— START OF Dataset section —
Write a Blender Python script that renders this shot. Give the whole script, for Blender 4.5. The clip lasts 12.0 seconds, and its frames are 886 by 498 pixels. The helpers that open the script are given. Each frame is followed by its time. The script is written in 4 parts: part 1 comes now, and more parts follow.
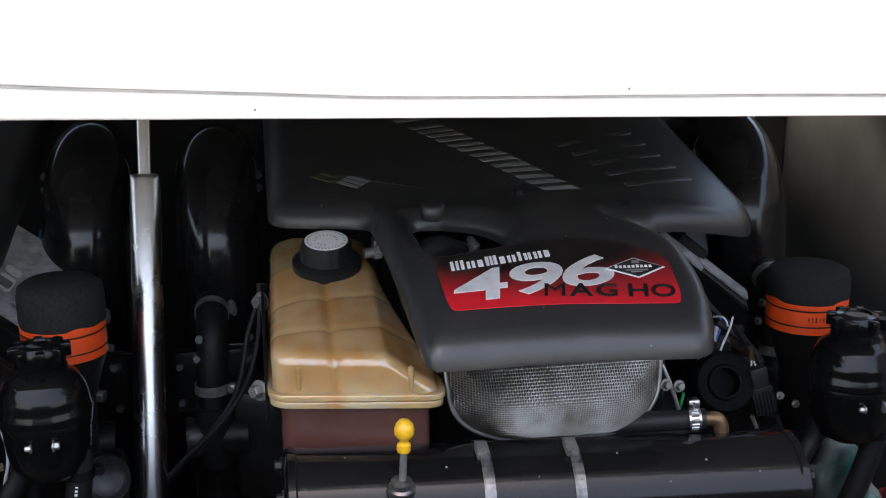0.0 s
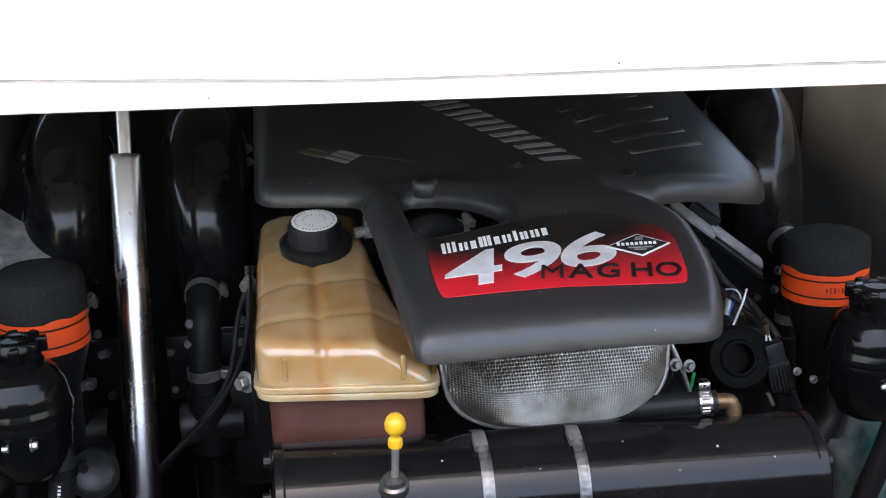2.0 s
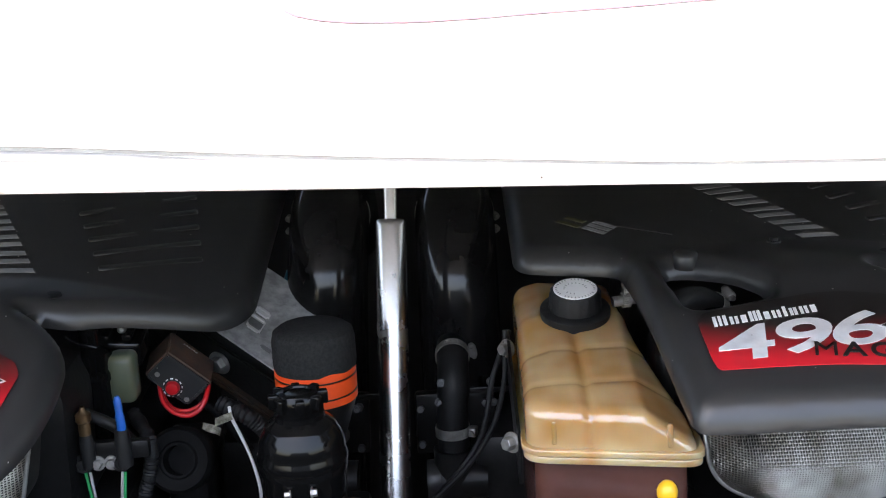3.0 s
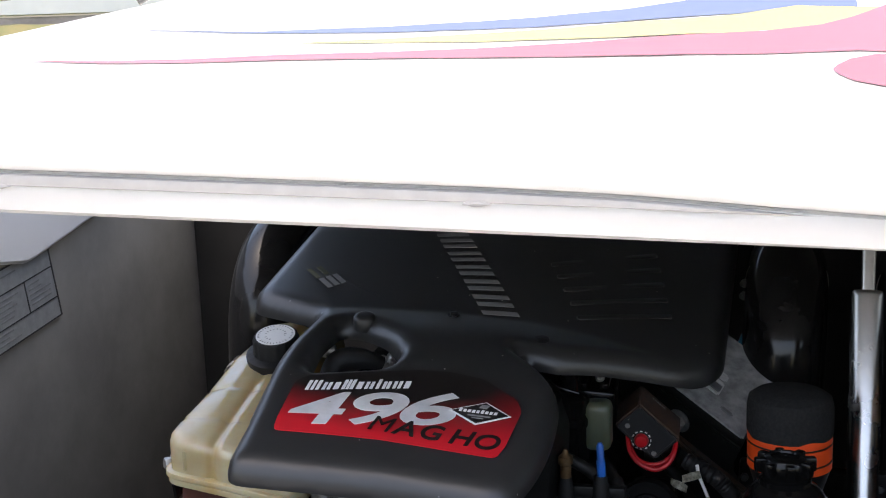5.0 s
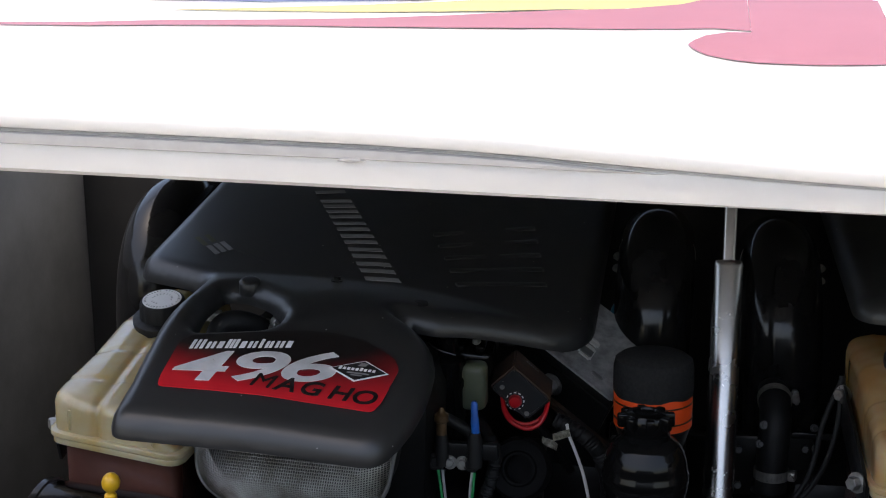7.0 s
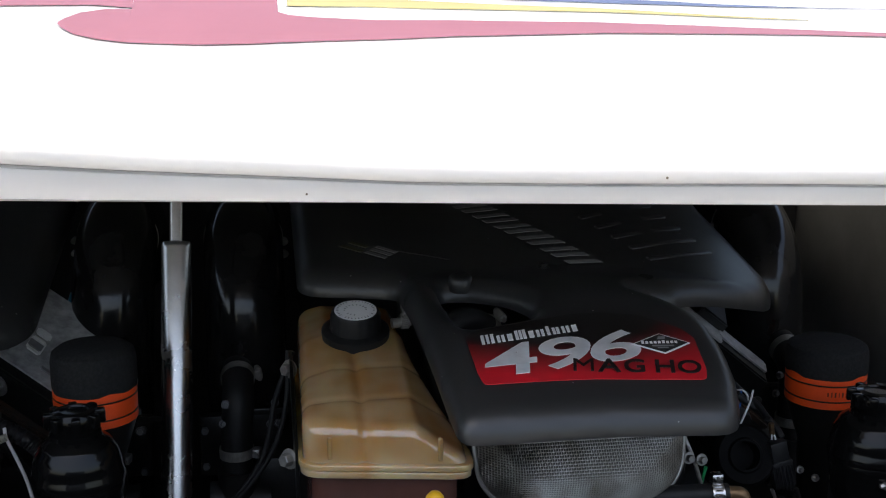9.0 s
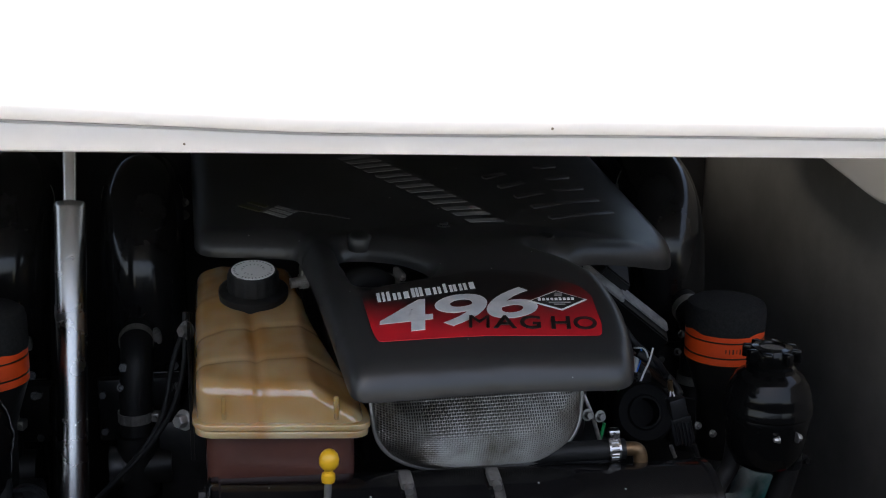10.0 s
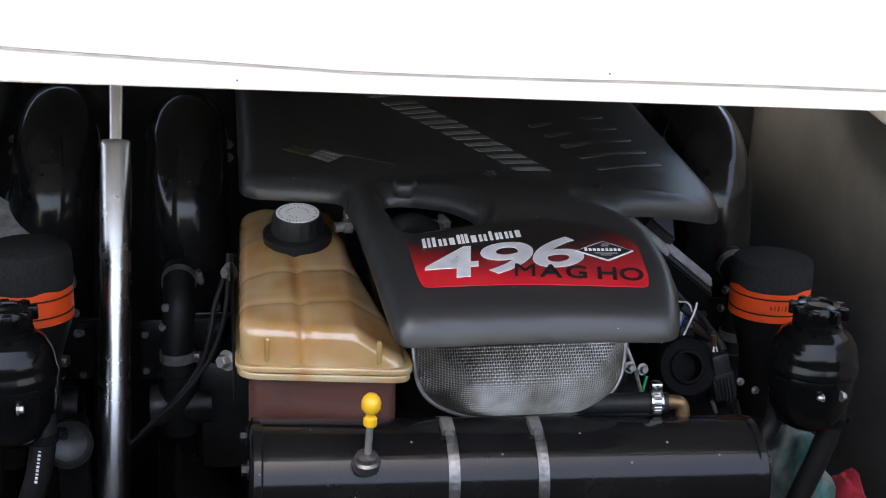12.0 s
— END OF Dataset section —
Write the listing above out again exactly, dropping each image.

Write a Blender Python script that renders this shot. Give the whole script, for Blender 4.5. The clip lasts 12.0 seconds, and its frames are 886 by 498 pixels. The helpers that open the script are given. Each frame is followed by its time. The script is written in 4 parts: part 1 comes now, and more parts follow.
0.0 s
2.0 s
3.0 s
5.0 s
7.0 s
9.0 s
10.0 s
12.0 s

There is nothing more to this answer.